Jenna Dewan Tatum and Channing Tatum hold top rank in the pantheon of celebrity couples with aspirational relationships. And yesterday, Jenna revealed that the reason why they ended up together is because she gave him an ultimatum.
"If you want to date other people and be free, that's fine, but we're not going to 'hang out' and 'watch movies' and all this other stuff," she said, retelling the story on The Ellen Degeneres Show. "You've got to figure out what you want, because I want to be in a relationship, " she told Channing. A few days later, he came to her room and told her that he "had the chance to be free" but couldn't stop thinking about her. "Lets do it," he said, and the rest is history. So, if an ultimatum worked for them, could it work for us mortals?
Ultimatums can be successful in the right situation, says Lena Aburdene Derhally, MS, LPC, a licensed psychotherapist in Washington, D.C. She says there are good and bad ultimatums, and it depends how you use them. "If an ultimatum is being used as a tool of manipulation or is done as an empty threat, it's not a good thing," she says. A bad ultimatum would be something that's used to hold control or power over another person in a hurtful, manipulative, and disrespectful way, she says. For example, if you told your partner, "If you want to be with me, I don't want you hanging out with your friends," that would be unhealthy because you're asserting power over your partner in an unfair way. Ultimatums aren't always manipulative like this, though, and they can be a healthy way to solve a conflict, Derhally says.
"If an ultimatum is made as a boundary to protect yourself and do what's best for yourself, then it's a good thing," Derhally says. Ultimatums can be a way to stop a vicious cycle of behavior that causes you pain and anxiety, she says. If you and your partner have varying levels of commitment, for example, then you could say that you really need an answer or solid commitment (however you define that) by a certain point in time, Derhally says. "This is an example of honoring your own needs and asserting yourself, and that is always important to do," she says.
If an ultimatum is made as a boundary to protect yourself and do what's best for yourself, then it's a good thing.
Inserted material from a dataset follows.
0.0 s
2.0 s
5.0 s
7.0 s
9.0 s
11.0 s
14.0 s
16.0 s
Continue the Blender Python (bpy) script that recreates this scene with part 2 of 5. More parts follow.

But, while there are appropriate circumstances for an ultimatum, you should really save them for serious deal-breaker issues that you can't live with, Derhally says. "All other asks of what you need should generally be communicated without an ultimatum," she says. It's easier to instead focus on setting several less dire boundaries throughout your relationship, rather than one big looming one, Derhally says.
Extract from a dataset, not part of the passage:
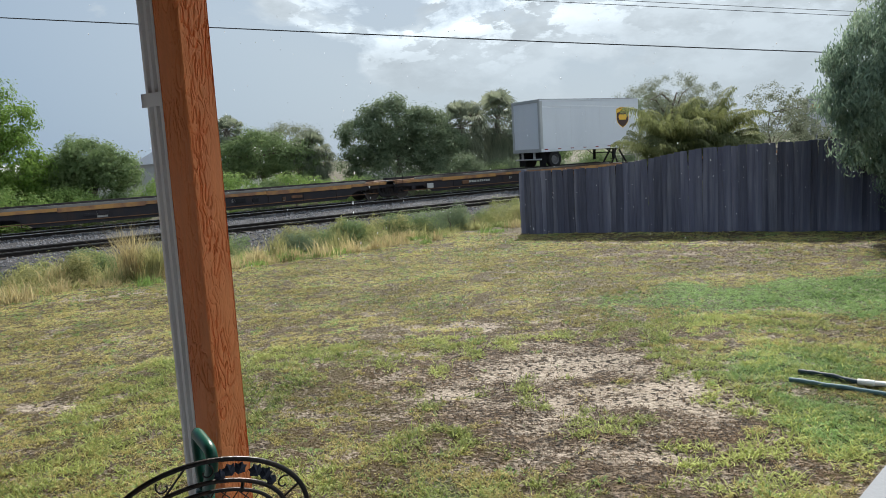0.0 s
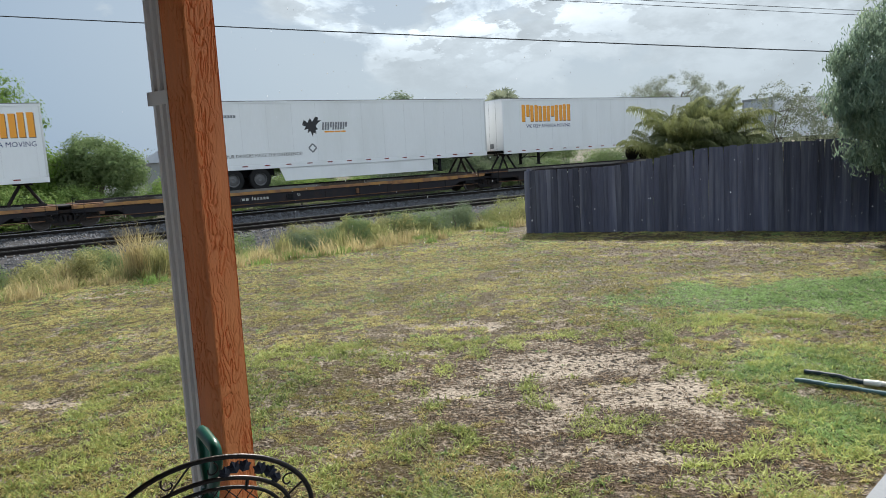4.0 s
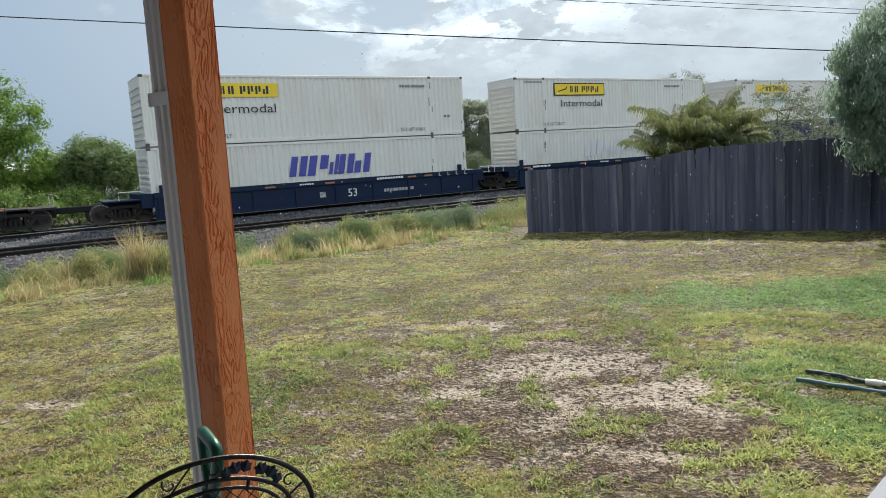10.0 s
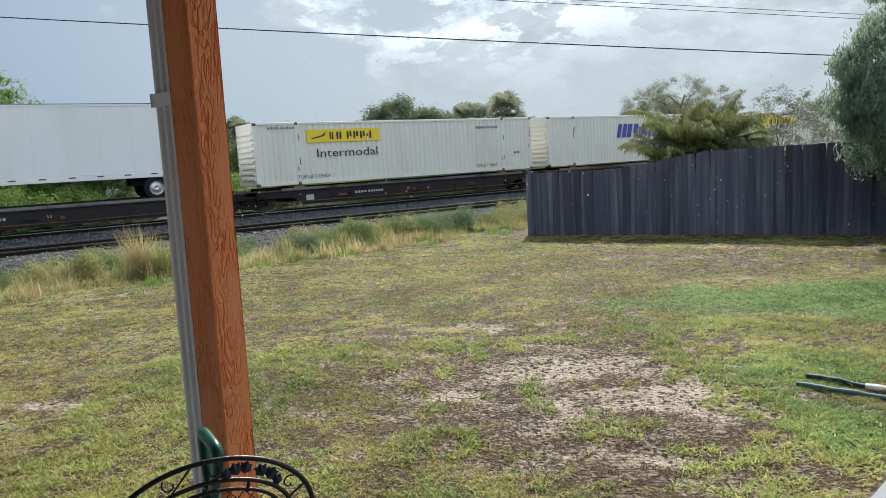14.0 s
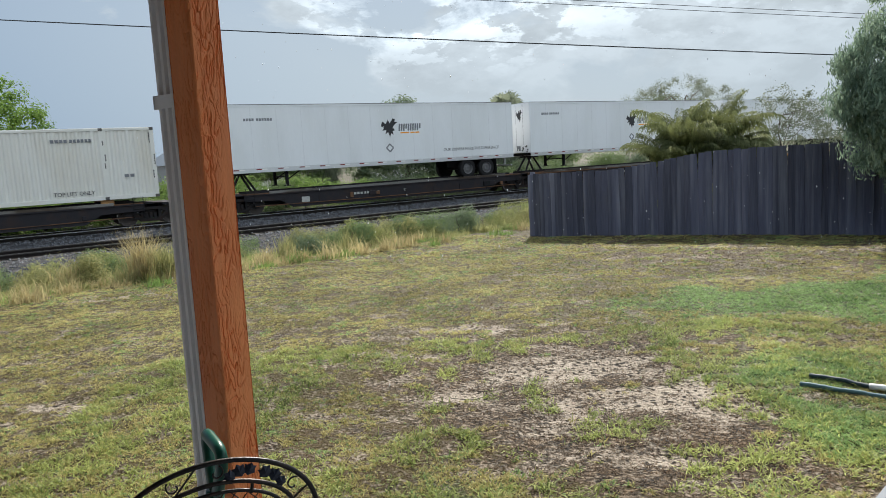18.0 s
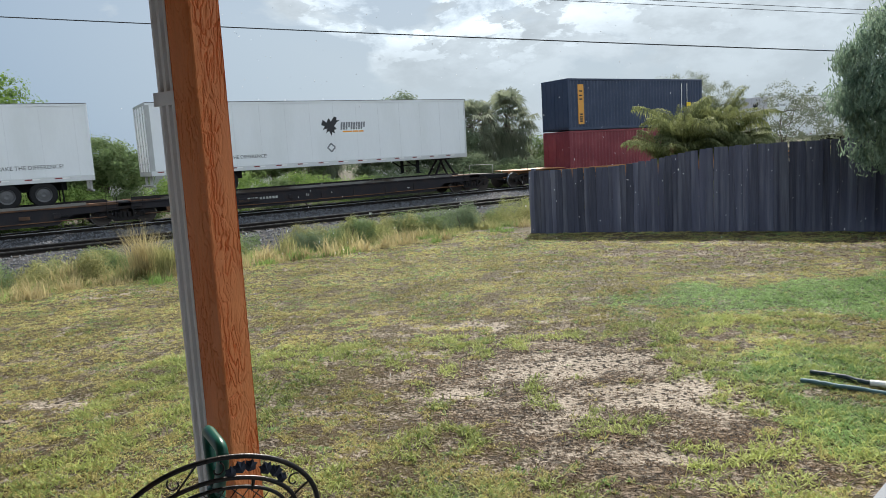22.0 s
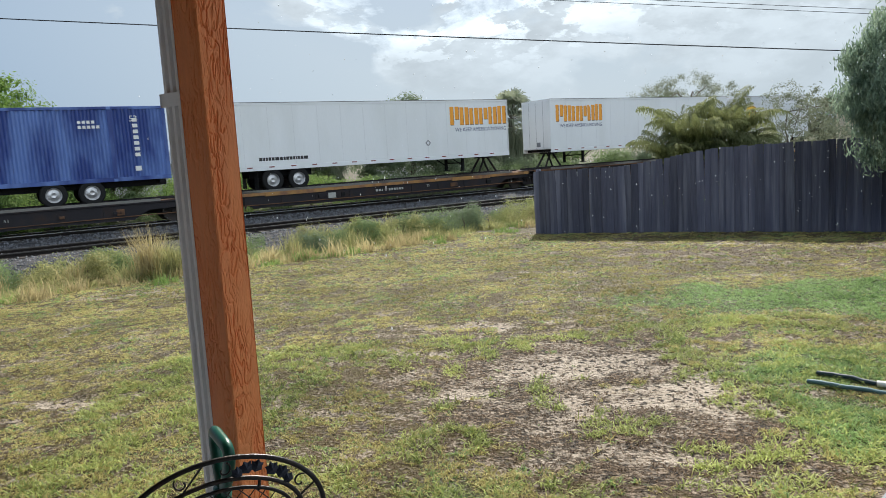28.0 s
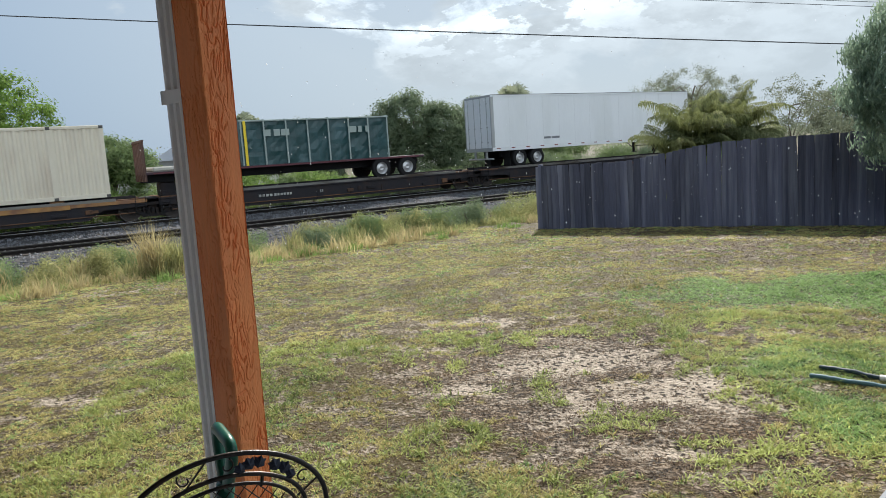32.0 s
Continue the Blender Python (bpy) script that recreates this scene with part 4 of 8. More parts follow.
def flatcar(sa, sb, edge="dark", group="railcars of the freight train", trucks=(True, False), words=None, pedestal=None, mark_at=None):
    """One platform of a low intermodal flat car between the truck centres sa and sb."""
    c, half = (sa + sb) / 2, (sb - sa) / 2
    words = words or {"dark": "dark weathered intermodal flat car with rusty deck", "yellow": "intermodal flat car with dirty yellow side sills", "rust": "rust-brown intermodal flat car"}[edge]
    car = rolling("flatcar", c, words, "railcar", group)
    e = half - 0.25
    part("centre_sill", Shape().box(-half, half, -0.32, 0.32, 0.40, 0.95, 0.02), CAR_DARK, car)
    side = {"dark": CAR_DARK, "yellow": CAR_YELLOW, "rust": CAR_RUST}[edge]
    rnd = random.Random(int(sa * 10) + 5000)
    for y in (-1.24, 1.24):
        web = Shape().prism(((-e, 0.66), (-e + 1.7, 0.62), (-e + 2.3, 0.27), (e - 2.3, 0.27), (e - 1.7, 0.62), (e, 0.66), (e, 0.92), (-e, 0.92)), y - 0.03, y + 0.03)
        sill = part("side_sill", web, CAR_DARK, car)
        part("bottom_flange", Shape().box(-e + 2.3, e - 2.3, y - 0.08, y + 0.08, 0.25, 0.285, 0.006), CAR_DARK, sill)
        if edge == "yellow":
            # the painted band is broken by bare lengths near the trucks
            cuts = [-e, -e + rnd.uniform(2.0, 3.4), -e + rnd.uniform(5.0, 7.0), e - rnd.uniform(4.5, 7.0), e - rnd.uniform(1.6, 3.0), e]
            for k, (x0, x1) in enumerate(zip(cuts, cuts[1:])):
                part("sill_flange", Shape().box(x0 + 0.004, x1 - 0.004, y - 0.085, y + 0.085, 0.82 if k % 2 == 0 else 0.775, 0.96, 0.008), side, car, "scuffed yellow flange")
        else:
            part("sill_flange", Shape().box(-e, e, y - 0.085, y + 0.085, 0.90, 0.96, 0.008), side, car)
    for y in (-1.24, 0.55):
        part("wheel_deck", Shape().box(-e, e, y, y + 0.69, 0.96, 1.0, 0.006), CAR_RUST, car, "rusty deck plate")
        lip = -1.3 if y < 0 else 1.24
        # pale strip that draws the wet highlight on the deck's rim
        part("deck_lip", Shape().box(-e + 1.2, e - 1.2, lip, lip + 0.06, 0.96, 1.075, 0.006), CAR_EDGE, car, "worn deck edge with painted wet highlight")
    x = -e + 0.4
    while x < e:
        part("cross_bearer", Shape().box(x, x + 0.09, -1.2, 1.2, 0.55, 0.96), CAR_DARK, car)
        x += 2.9
    for y in (-0.52, 0.52):
        part("guide_rail", Shape().box(-e + 0.3, e - 0.3, y - 0.02, y + 0.02, 0.96, 1.1, 0.005), CAR_DARK, car)
    x = -e + 1.9
    while x < e - 1.9:
        part("side_stiffener", Shape().prism(((x, 0.29), (x + 0.05, 0.29), (x + 0.05, 0.73), (x, 0.73)), -1.31, -1.27), CAR_DARK, car)
        x += rnd.uniform(1.5, 1.9)
    for _ in range(7):
        x = rnd.uniform(-e + 0.6, e - 0.6)
        part("brake_box", Shape().box(x, x + rnd.uniform(0.15, 0.6), -1.36, -1.27, rnd.uniform(0.45, 0.55), rnd.uniform(0.62, 0.74), 0.01), rnd.choice((BLACK, CAR_RUST, CAR_DARK)), car)
    part("brake_pipe", Shape().tube([(-e + 0.5, -1.30, 0.42), (-2.0, -1.31, 0.38), (2.0, -1.31, 0.38), (e - 0.5, -1.30, 0.42)], 0.022, 5), CAR_RUST, car)
    for x in (-e + 0.25, e - 0.25):
        for z in (0.35, 0.55, 0.75):
            part("step", Shape().tube([(x - 0.2, -1.33, z), (x + 0.2, -1.33, z)], 0.014, 5), BLACK, car)
        part("grab_iron", Shape().tube([(x - 0.2, -1.33, 0.33), (x - 0.2, -1.33, 1.25), (x + 0.2, -1.33, 1.25), (x + 0.2, -1.33, 0.33)], 0.014, 5), BLACK, car)
    mark = Shape()
    x = rnd.uniform(-4, 0) if mark_at is None else mark_at
    bars(mark, x, 0.60 if edge != "yellow" else 0.56, (0.11, 0.12, 0.13, 0.12, 0.001, 0.10, 0.10, 0.10, 0.10, 0.10, 0.10), 0.11, -1.275)
    tagged(part("car_number", mark, STENCIL, car, "small worn white painted marks"), kind="stuff")
    part("data_plate", Shape().box(x - 2.6, x - 2.2, -1.282, -1.27, 0.44, 0.70, 0.004), STENCIL, car, "small pale data plate")
    lettering(car, "53", x + 3.0, 0.58, 0.13, -1.276, STENCIL, "length_number")
    if pedestal:
        lx, z = pedestal
        for x in (lx - 6.1, lx + 6.1):
            for y in (-1.15, 0.95):
                part("pedestal", Shape().box(x - 0.25, x + 0.25, y, y + 0.2, 1.0, z, 0.01), CAR_YELLOW, car)
    if trucks[0]:
        truck(car, -half)
    if trucks[1]:
        truck(car, half)
        part("coupler", Shape().box(half, half + 3.3, -0.1, 0.1, 0.62, 0.88, 0.03), BLACK, car)
    ends = ([(-half - 1.5, -half - 0.9)] if sa in (19.3, 234.1, 325.4, 440.7) else []) + ([(half + 0.5, half + 1.5)] if trucks[1] else [])
    for x0, x1 in ends:
        part("end_platform", Shape().box(x0, x1, -1.2, 1.2, 0.86, 0.96, 0.01).box(x0, x1, -0.3, 0.3, 0.5, 0.86, 0.02), CAR_DARK, car)
        xr = x0 + 0.1 if x0 < 0 else x1 - 0.1
        part("handrail", Shape().tube([(xr, -1.15, 0.96), (xr, -1.15, 1.45), (xr, 1.15, 1.45), (xr, 1.15, 0.96)], 0.016, 6), STENCIL, car, "pale bent handrail")
    # articulation plates above the trucks
    for x0, x1, z in ((-half - 0.9, -half + 1.0, 0.98), (half - 1.0, half + 0.5, 0.982)):
        part("end_plate", Shape().box(x0, x1, -1.1, 1.1, 0.92, z, 0.01), CAR_DARK, car)
    return car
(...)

You can think of setting boundaries in a relationship as having "empathetic assertiveness," as Derhally puts it. The key for communicating what you want from your partner or relationship is to never criticize or blame the other person, but rather just calmly state what your terms are. Stating your demands as "I" statements instead of "you" statements can be very effective, she says. So rather than spitting out something like, "You never want to spend time with me alone," you could kindly say, "I really wish we got to spend more time alone together."
"You can also frame your request as a positive, rather than a negative," Derhally says. So, instead of saying, "You're never affectionate with me, and if you don't want to be, then what's the point of this relationship?" you could say, "I love it when you are affectionate with me on your own accord, so would you mind making a conscious effort to be more affectionate on a daily basis?" It doesn't make you needy or nagging to just ask for what you want, she says.
With all this in mind, it's important to recognize if there are destructive things happening in your relationship (like emotional or verbal abuse), since an ultimatum might not be the safest option for you, Derhally says. "The best thing you can do is consider leaving the relationship entirely, or being very clear that if the bad behavior doesn't end, you will leave," she says. If that sounds like your relationship, you might want to consider reaching out to a domestic abuse counselor or therapist who can help you figure out the safest plan for you (Safe Horizon has an anonymous hotline, if you're not sure where to start).
At the end of the day, being explicit about what you consider appropriate behavior in a relationship — from small issues like how much you hang out alone, to big ones like when you're going to get married — is almost always worthwhile if you want your relationship to thrive, and it doesn't make you high-maintenance, Derhally says.
If you're not sure if something is "worth it" to bring up to your partner, just remember: "Healthy relationships are ones where you can clearly express yourself and your partner will listen and respect you," she says. Whether that means setting an ultimatum or just communicating what your boundaries and needs are, know that open communication is something you 100% deserve. Hey, it worked for Channing and Jenna — and we'll have whatever they're having.